Throughout the delivery, I was so focused on the hope that he'd make it out okay, I forgot to feel most of my labor pain (emphasis on most – at 9 cm dilation, you really can't think your way out of that mother of an excruciation). In the dwindling moments before Hamza came out, the nurse said, "Just think, your baby is almost here!" which caused me to burst into tears. "This one will be here, and my other one isn't!" I thought to myself. In the throes of those final contractions, I looked out the window. The sun was up, the trees were bright green, the sky was clear blue. The world was running on its schedule. Physically, I seemed to be "moving on," too. I was having another baby, and my husband and I would finally get to experience real parenthood. This realization only made me miss my first baby more, and I could feel him making his final ascent to heaven, out of my reach once and for all. I was having my next child, and my arms would no longer be empty, I wouldn't come home to a silent house absent a child, a cradle no longer laid bare. Hamza was making his own mark on this earth, but by no means was he replacing his older brother. As these thoughts dawned on me, the wounds I worked so hard to stitch came apart once again, forcing me to face my grief head-on. 

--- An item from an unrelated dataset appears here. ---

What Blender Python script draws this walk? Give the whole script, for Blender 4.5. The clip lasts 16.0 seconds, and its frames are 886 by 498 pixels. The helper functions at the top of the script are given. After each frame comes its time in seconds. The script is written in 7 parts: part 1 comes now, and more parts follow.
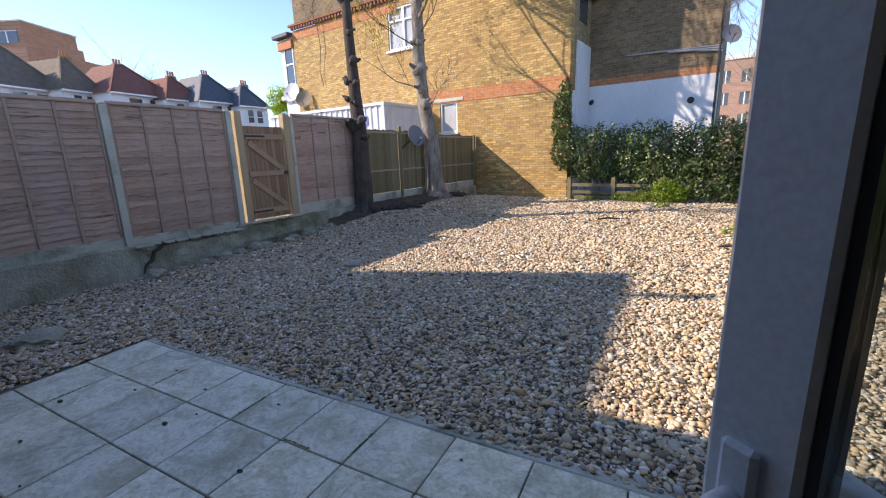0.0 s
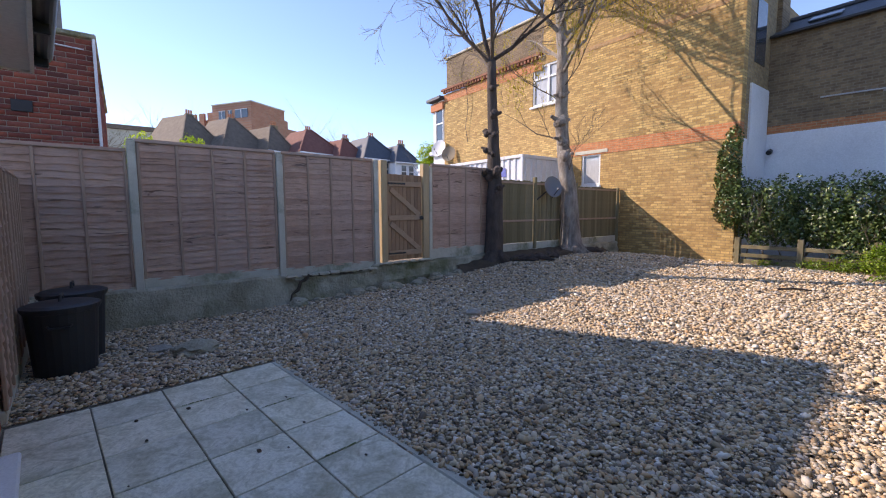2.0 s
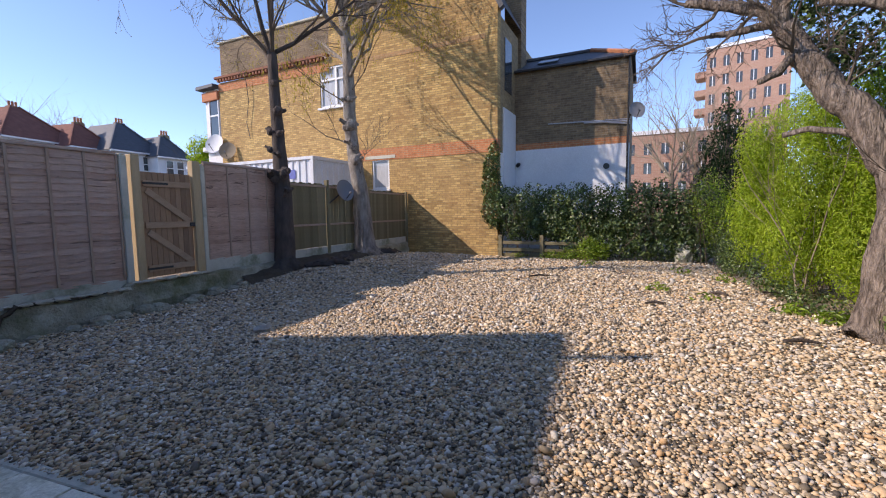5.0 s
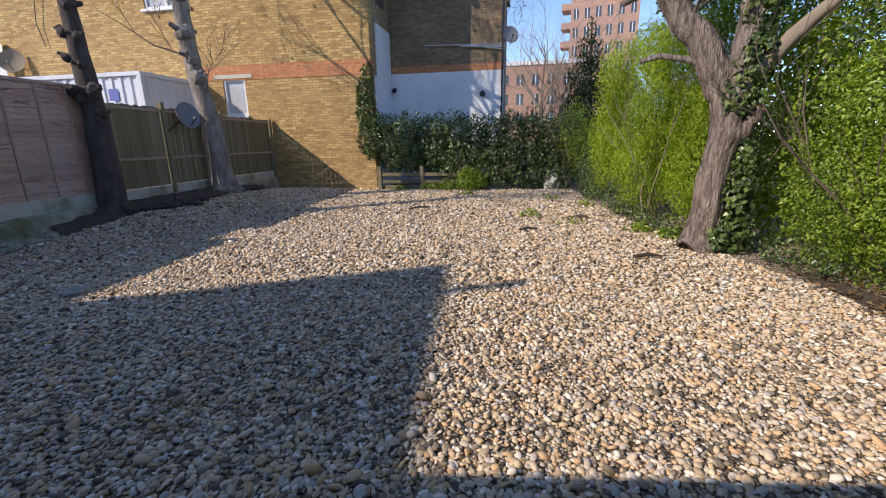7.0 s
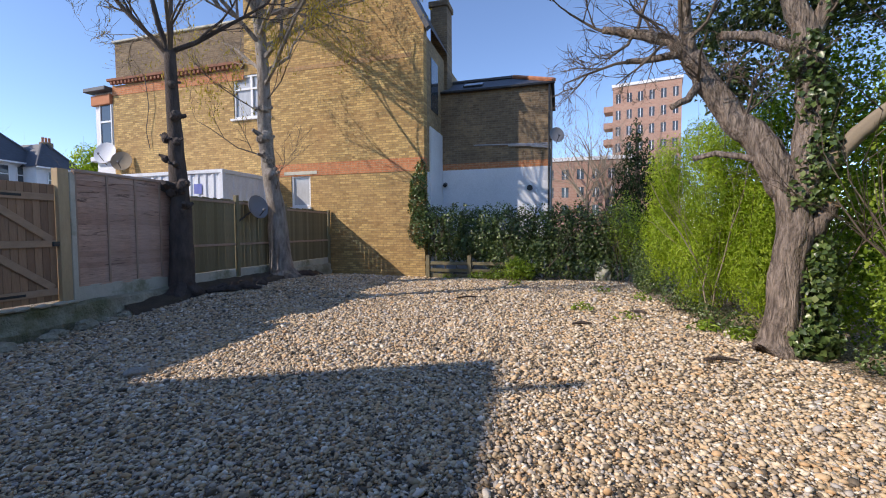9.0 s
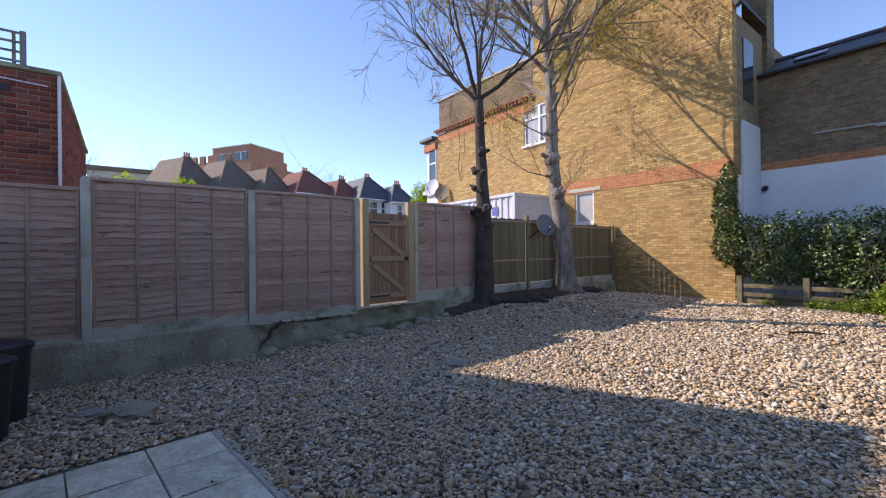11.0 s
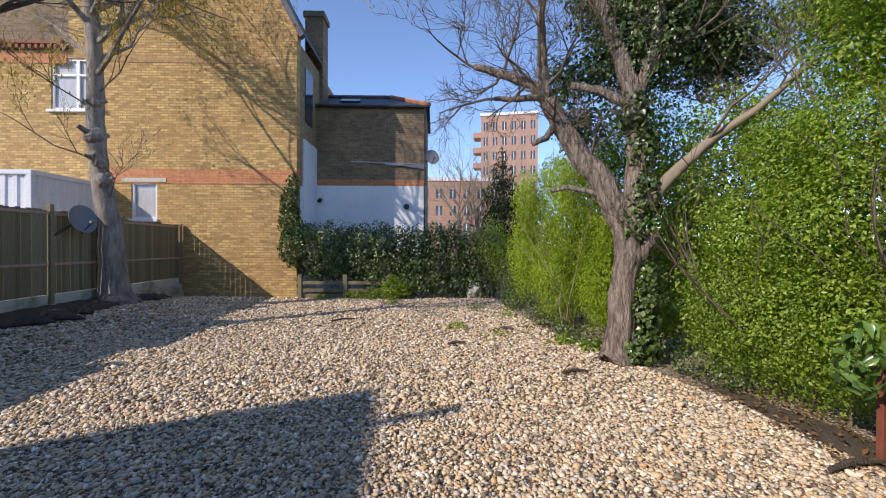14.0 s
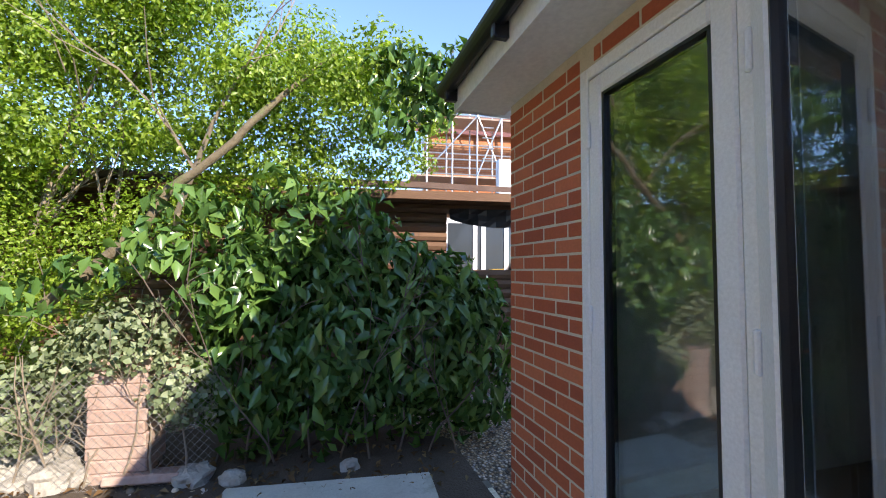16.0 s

"Need some more anesthetics, hon?" the nurse asked, seeing my face twist from ugly tears. 

I couldn't begin to tell her that no amount of medication could numb the deep, bottomless pain I felt once again at missing my first baby. 

I never knew it was possible to feel piercing devastation and limitless joy simultaneously. When I heard Hamza's first cry, my relief and joy were surreal. Until then, the only experience I'd had with labor and delivery was that of dead silence and a lifeless body pulled out of me at the end of it. My PTSD made me doubt if I'd ever get to experience the joy of holding my moving child close to me after his or her birth. But here he was, squirming in my arms, his cute tiny head poking about. My husband would later tell me that I was smiling from ear to ear and refused to let him go, even when the nurses asked for him. I have no recollection of this, but it sounds pretty accurate. 

As the weeks passed, I was overjoyed at Hamza's arrival but surprised at how much I still missed my first baby. I naively hoped that by having my second baby with me, my heart would be so filled with elation, there'd be no room left for any other feeling. All I wanted was a healthy baby, and now that I had him (Alhamdulillah!), why was I still feeling blue? I felt as if the me from last year – the mourning mother – was observing the current me and I felt jealous of myself. This was jarring, as I was accustomed to feeling jealous of other new moms, hating them for having what I lost, but how was it possible to feel jealousy toward myself? Everything I did with Hamza, from changing his first diaper to putting him to sleep in his rocker to rubbing his back for a burp reminded me of what I didn't get to do with my first baby. Grief is sinister in how it creeps up on you when you least expected it, tarnishing even the happiest of moments with its poison. When I needed more burp cloths, even going to the baby aisle at Target felt heavy. It felt like I was stepping into a foreign country for the first time, as I had religiously avoided these sections of stores for over a year, the sight of diaper rash creams and pacifiers making my head spin and heartache. Now I was perusing these aisles every other week as if it was completely normal and I'd been coming to them all along.

Over time, I've learned to deal with these feelings as they come. They'll probably resurface again when Hamza says his first word, starts school, or meets his paternal grandparents for the first time (inshaAllah). To attempt to suppress these feelings is futile. Time has blunted grief's stinging, omnipresent sharpness, but the yearning for my first child never goes away. While the haze lifts, a new normal, built on hope and the sunrise that is Hamza, emerges.